- Your goal
Scan the material below for the string "carried", and copy every line where it shows up.

- Supplied data
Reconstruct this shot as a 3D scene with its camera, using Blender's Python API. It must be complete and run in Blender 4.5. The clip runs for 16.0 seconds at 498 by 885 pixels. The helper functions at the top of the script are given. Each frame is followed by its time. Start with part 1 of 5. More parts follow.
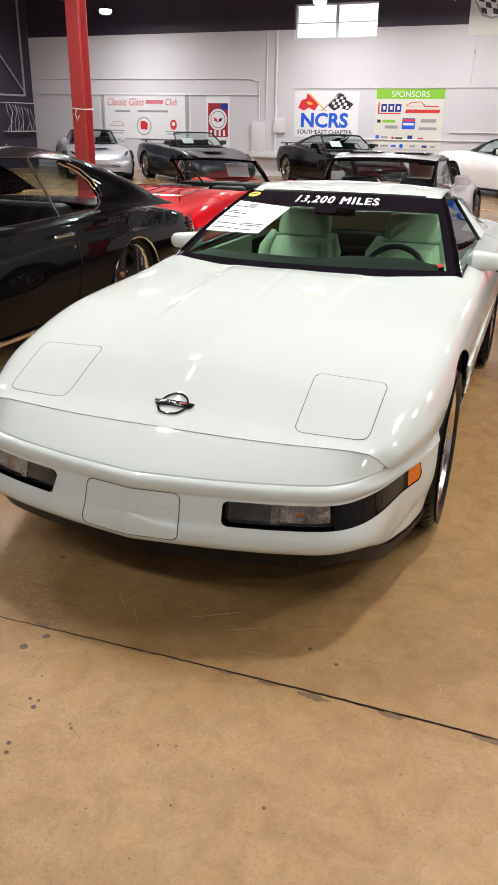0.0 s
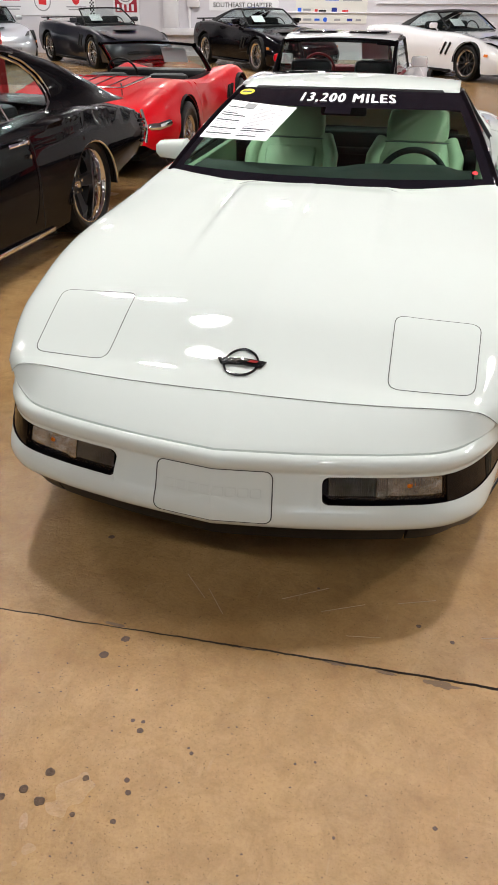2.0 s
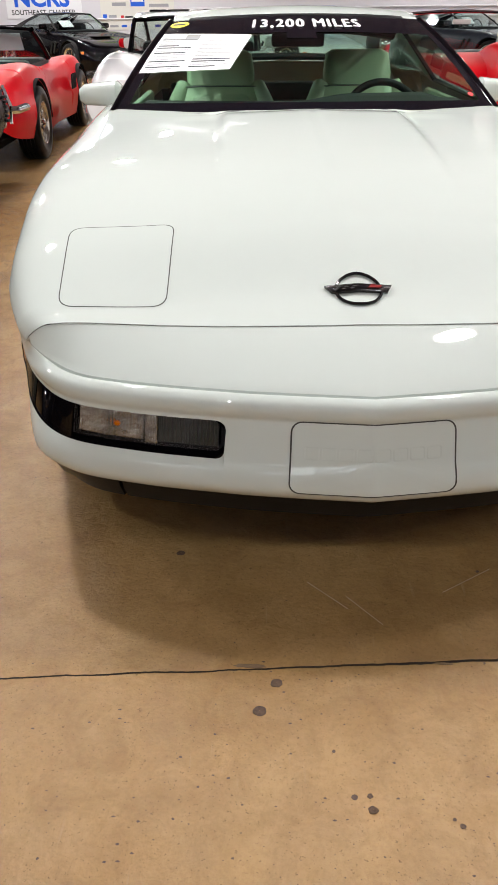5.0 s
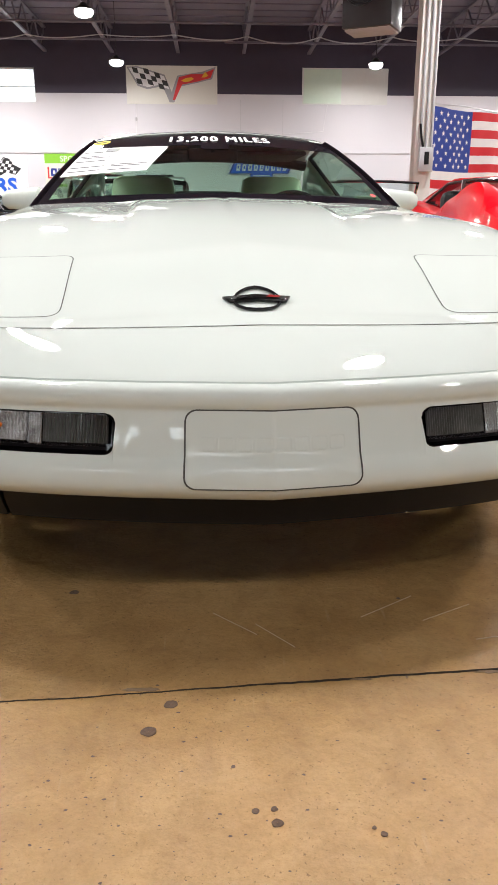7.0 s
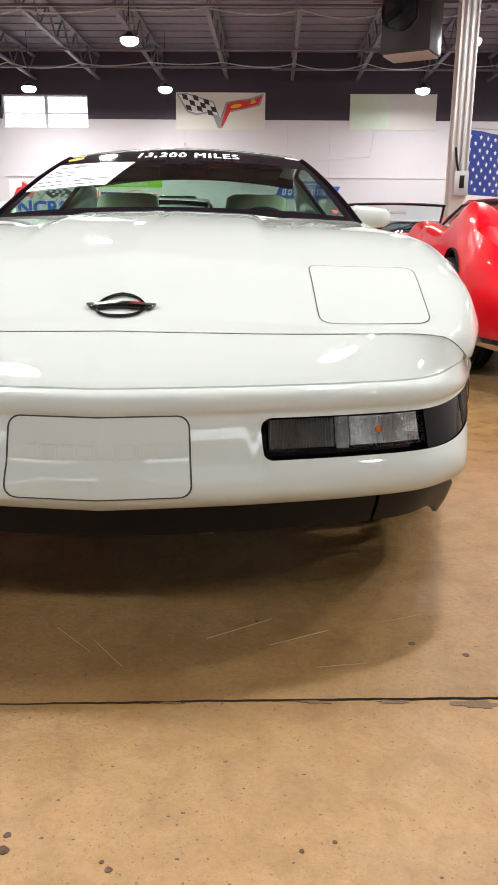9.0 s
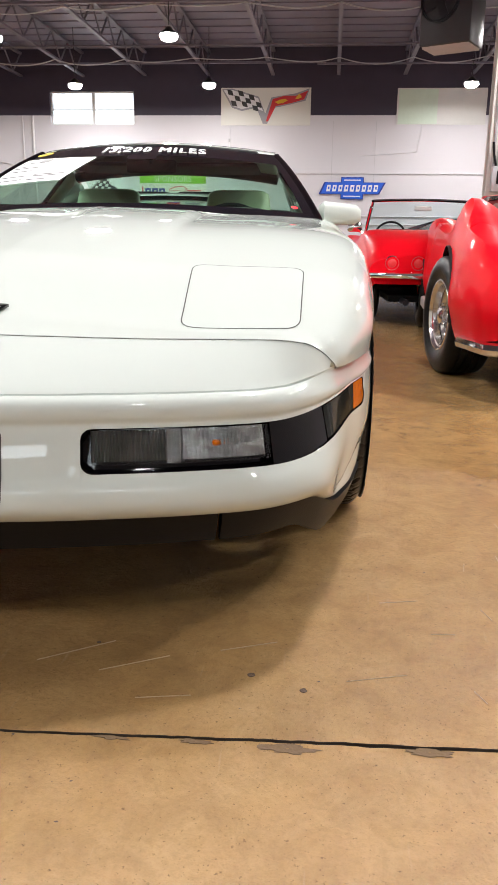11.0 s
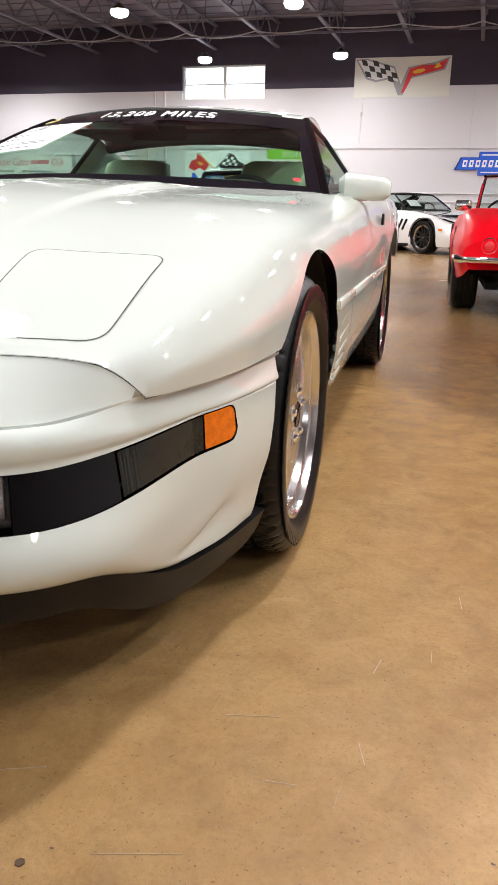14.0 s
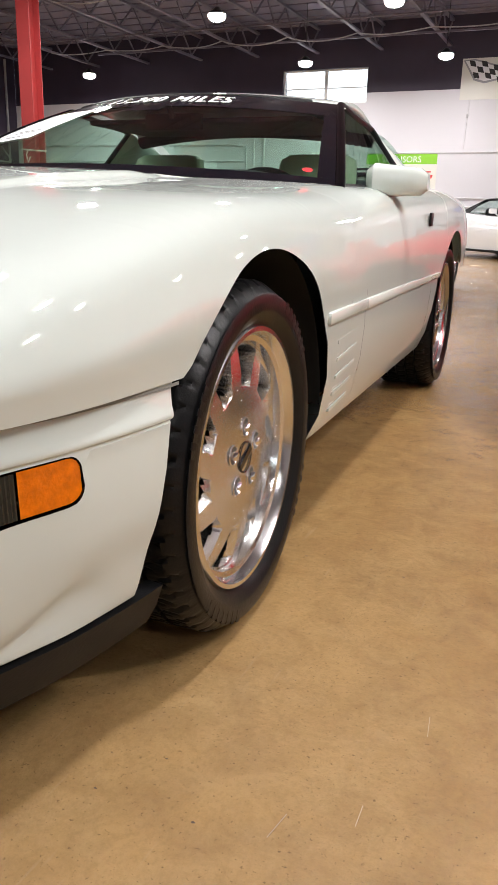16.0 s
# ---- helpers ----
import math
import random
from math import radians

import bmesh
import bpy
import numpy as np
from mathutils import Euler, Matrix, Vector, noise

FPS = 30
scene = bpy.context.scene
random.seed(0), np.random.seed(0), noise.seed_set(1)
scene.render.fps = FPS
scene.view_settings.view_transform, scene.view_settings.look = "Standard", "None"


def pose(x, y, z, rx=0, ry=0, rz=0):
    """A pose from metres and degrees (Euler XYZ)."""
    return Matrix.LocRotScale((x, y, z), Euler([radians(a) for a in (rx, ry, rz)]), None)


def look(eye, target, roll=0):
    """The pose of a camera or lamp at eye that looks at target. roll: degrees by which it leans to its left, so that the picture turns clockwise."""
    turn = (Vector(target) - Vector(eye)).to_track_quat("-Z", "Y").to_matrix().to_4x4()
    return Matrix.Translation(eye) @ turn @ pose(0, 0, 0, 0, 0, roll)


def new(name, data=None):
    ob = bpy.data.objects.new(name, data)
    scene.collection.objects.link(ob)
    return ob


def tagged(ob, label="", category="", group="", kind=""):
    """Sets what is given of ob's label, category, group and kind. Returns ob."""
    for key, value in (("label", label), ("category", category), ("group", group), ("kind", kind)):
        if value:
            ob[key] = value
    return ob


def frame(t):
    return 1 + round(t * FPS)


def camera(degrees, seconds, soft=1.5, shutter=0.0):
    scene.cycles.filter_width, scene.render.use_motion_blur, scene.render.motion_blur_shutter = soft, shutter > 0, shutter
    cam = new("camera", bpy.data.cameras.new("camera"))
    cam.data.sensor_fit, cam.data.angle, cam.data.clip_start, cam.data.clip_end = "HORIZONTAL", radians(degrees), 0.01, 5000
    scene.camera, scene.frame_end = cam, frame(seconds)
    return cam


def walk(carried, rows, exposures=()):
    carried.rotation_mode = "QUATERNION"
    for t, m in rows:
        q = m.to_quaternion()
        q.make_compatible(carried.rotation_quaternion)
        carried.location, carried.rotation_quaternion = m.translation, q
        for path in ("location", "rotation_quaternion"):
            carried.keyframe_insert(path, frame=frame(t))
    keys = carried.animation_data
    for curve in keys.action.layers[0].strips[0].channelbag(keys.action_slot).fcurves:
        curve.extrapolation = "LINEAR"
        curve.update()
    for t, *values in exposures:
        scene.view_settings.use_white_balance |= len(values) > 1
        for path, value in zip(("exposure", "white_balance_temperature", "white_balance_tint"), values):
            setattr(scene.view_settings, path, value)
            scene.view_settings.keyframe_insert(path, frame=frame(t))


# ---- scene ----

- Problem solution
def walk(carried, rows, exposures=()):
    carried.rotation_mode = "QUATERNION"
        q.make_compatible(carried.rotation_quaternion)
        carried.location, carried.rotation_quaternion = m.translation, q
            carried.keyframe_insert(path, frame=frame(t))
    keys = carried.animation_data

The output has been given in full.